Animation scripts:
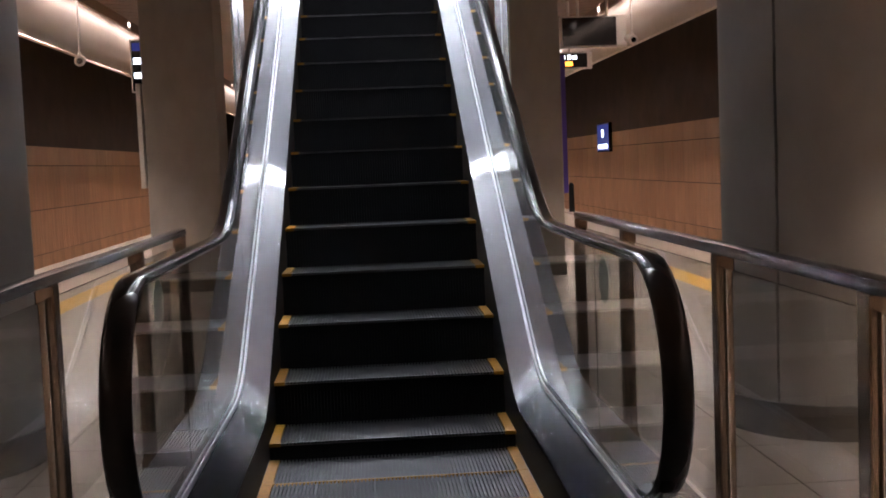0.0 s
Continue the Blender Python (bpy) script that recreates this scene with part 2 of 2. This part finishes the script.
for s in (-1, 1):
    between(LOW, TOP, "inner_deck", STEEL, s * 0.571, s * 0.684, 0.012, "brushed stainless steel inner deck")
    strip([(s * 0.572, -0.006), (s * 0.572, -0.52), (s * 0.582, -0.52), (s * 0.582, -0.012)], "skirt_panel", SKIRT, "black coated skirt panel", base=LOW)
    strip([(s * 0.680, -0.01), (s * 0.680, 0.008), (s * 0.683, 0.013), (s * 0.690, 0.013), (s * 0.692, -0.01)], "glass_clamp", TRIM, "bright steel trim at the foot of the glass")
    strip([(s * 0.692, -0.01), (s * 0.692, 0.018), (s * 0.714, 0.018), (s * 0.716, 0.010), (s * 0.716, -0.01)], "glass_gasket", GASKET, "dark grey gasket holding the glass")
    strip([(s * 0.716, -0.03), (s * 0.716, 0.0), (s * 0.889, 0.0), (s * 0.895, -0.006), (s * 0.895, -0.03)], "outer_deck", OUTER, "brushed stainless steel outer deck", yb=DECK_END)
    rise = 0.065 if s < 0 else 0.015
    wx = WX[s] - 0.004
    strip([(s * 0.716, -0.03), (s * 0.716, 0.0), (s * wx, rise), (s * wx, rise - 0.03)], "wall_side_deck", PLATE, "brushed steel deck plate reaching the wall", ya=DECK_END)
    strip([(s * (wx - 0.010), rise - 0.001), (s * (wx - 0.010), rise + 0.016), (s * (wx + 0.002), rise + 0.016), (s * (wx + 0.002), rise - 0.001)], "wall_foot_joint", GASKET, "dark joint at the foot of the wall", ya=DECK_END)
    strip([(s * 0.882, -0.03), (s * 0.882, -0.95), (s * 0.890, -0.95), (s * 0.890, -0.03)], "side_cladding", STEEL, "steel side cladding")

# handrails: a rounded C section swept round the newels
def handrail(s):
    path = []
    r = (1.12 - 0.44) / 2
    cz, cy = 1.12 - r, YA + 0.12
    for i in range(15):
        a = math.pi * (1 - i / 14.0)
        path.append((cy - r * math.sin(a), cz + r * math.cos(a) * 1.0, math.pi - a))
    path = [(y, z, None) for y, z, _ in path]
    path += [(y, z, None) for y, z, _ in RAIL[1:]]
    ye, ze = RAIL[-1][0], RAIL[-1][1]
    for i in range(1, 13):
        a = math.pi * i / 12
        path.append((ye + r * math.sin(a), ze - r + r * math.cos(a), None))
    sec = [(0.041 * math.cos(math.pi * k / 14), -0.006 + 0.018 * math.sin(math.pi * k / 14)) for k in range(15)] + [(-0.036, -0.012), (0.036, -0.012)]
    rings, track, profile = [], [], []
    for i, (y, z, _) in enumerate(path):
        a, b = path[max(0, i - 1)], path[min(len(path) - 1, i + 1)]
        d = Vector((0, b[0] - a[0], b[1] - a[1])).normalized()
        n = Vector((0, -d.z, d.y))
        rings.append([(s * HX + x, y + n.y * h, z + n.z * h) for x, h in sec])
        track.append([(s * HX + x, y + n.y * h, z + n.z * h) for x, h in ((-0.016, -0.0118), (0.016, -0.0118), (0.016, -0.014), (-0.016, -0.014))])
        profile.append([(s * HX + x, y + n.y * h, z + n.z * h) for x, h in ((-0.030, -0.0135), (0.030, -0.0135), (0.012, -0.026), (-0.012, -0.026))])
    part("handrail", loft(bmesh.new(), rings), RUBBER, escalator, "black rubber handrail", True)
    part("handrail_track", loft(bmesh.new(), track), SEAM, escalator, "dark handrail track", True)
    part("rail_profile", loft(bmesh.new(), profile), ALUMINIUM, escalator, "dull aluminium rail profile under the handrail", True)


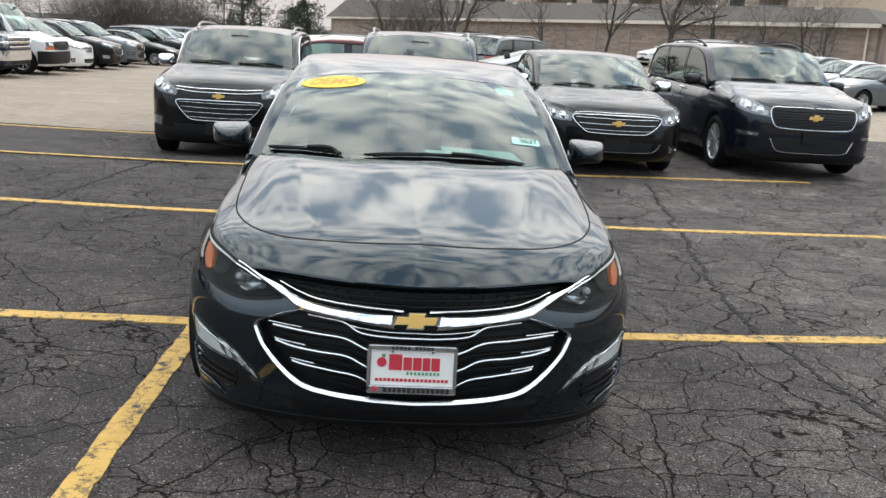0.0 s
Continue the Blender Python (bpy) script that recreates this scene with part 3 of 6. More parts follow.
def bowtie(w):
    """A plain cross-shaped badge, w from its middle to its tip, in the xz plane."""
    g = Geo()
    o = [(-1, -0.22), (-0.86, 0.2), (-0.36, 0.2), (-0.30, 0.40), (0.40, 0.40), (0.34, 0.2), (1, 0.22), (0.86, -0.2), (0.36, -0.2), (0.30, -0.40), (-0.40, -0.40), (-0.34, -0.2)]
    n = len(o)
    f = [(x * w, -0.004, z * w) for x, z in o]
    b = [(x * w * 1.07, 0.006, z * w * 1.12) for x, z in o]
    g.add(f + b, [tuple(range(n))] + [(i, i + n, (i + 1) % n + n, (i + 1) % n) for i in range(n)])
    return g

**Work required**
From the data, pick out every line that includes "recreates".

**Written solution**
Continue the Blender Python (bpy) script that recreates this scene with part 2 of 2. This part finishes the script.
Continue the Blender Python (bpy) script that recreates this scene with part 3 of 6. More parts follow.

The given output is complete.